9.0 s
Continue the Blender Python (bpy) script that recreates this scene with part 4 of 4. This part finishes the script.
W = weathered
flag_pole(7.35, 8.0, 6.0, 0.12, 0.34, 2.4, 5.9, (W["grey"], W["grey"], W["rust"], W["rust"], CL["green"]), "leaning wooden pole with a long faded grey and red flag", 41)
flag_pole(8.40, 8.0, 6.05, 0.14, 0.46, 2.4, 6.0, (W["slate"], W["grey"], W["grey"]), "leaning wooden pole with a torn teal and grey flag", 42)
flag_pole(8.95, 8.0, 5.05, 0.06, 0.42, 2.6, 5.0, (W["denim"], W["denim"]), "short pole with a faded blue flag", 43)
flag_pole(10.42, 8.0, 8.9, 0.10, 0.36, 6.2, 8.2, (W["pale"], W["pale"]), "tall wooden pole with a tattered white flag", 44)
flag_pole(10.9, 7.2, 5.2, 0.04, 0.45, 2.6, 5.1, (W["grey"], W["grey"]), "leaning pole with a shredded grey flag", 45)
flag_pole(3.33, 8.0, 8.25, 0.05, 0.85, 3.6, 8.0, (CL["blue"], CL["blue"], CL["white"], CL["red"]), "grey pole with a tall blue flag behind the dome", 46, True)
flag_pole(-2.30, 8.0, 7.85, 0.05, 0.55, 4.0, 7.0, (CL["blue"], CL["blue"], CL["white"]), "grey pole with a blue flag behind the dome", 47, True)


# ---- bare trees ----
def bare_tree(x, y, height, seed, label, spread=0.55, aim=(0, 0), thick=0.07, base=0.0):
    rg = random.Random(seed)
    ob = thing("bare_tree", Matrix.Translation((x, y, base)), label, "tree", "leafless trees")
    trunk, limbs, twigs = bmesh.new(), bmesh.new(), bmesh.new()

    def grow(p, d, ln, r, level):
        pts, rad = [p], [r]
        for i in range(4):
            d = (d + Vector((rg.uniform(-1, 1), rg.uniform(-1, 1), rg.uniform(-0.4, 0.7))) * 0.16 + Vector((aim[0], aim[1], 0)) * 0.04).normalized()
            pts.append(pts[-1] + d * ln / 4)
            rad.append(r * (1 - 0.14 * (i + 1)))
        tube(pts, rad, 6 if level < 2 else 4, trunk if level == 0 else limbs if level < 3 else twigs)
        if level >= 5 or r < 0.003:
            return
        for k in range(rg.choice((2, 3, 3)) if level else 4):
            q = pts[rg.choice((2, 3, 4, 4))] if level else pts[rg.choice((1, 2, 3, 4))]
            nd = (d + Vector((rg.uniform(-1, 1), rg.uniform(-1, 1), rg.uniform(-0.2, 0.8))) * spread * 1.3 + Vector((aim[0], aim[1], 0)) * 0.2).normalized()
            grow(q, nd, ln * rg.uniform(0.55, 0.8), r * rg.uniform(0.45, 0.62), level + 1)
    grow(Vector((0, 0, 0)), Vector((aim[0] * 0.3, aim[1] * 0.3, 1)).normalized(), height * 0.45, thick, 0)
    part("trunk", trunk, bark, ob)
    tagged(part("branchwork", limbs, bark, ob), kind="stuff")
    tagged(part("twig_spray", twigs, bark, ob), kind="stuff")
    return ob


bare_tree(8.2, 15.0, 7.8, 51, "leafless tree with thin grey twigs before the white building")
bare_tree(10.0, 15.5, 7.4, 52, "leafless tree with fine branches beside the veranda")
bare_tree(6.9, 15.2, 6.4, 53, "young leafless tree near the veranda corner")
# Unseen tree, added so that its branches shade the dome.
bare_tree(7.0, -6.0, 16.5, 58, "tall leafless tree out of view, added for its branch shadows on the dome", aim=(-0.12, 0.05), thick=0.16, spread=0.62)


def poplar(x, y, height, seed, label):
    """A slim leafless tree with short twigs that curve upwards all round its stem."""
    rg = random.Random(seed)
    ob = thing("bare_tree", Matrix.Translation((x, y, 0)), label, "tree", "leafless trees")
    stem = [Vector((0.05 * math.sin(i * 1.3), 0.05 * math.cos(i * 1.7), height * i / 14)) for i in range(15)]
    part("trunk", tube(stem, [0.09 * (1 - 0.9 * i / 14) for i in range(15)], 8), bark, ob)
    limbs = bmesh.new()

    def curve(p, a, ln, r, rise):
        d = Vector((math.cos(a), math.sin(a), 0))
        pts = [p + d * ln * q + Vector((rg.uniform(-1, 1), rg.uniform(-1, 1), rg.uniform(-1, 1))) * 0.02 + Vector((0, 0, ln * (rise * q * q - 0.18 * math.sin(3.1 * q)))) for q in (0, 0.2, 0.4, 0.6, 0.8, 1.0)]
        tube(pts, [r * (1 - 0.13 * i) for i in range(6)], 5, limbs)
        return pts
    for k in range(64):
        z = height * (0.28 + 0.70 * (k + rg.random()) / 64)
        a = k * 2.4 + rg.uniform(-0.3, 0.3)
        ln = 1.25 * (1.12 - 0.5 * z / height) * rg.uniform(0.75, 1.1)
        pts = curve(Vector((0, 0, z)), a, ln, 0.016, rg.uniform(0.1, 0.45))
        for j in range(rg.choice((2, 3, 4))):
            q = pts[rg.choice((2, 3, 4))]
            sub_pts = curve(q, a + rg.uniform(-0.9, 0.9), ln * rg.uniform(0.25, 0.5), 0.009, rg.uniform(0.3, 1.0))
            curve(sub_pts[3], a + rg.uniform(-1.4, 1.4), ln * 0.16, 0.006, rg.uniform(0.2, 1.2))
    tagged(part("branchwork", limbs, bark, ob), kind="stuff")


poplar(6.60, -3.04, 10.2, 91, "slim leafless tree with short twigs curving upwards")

============================================================

To do:
Output nothing except the lines from the line with "Continue the Blender" through the line with "with a blue", copied exactly, end lines included.

Answer to this exercise:
Continue the Blender Python (bpy) script that recreates this scene with part 4 of 4. This part finishes the script.
W = weathered
flag_pole(7.35, 8.0, 6.0, 0.12, 0.34, 2.4, 5.9, (W["grey"], W["grey"], W["rust"], W["rust"], CL["green"]), "leaning wooden pole with a long faded grey and red flag", 41)
flag_pole(8.40, 8.0, 6.05, 0.14, 0.46, 2.4, 6.0, (W["slate"], W["grey"], W["grey"]), "leaning wooden pole with a torn teal and grey flag", 42)
flag_pole(8.95, 8.0, 5.05, 0.06, 0.42, 2.6, 5.0, (W["denim"], W["denim"]), "short pole with a faded blue flag", 43)
flag_pole(10.42, 8.0, 8.9, 0.10, 0.36, 6.2, 8.2, (W["pale"], W["pale"]), "tall wooden pole with a tattered white flag", 44)
flag_pole(10.9, 7.2, 5.2, 0.04, 0.45, 2.6, 5.1, (W["grey"], W["grey"]), "leaning pole with a shredded grey flag", 45)
flag_pole(3.33, 8.0, 8.25, 0.05, 0.85, 3.6, 8.0, (CL["blue"], CL["blue"], CL["white"], CL["red"]), "grey pole with a tall blue flag behind the dome", 46, True)
flag_pole(-2.30, 8.0, 7.85, 0.05, 0.55, 4.0, 7.0, (CL["blue"], CL["blue"], CL["white"]), "grey pole with a blue flag behind the dome", 47, True)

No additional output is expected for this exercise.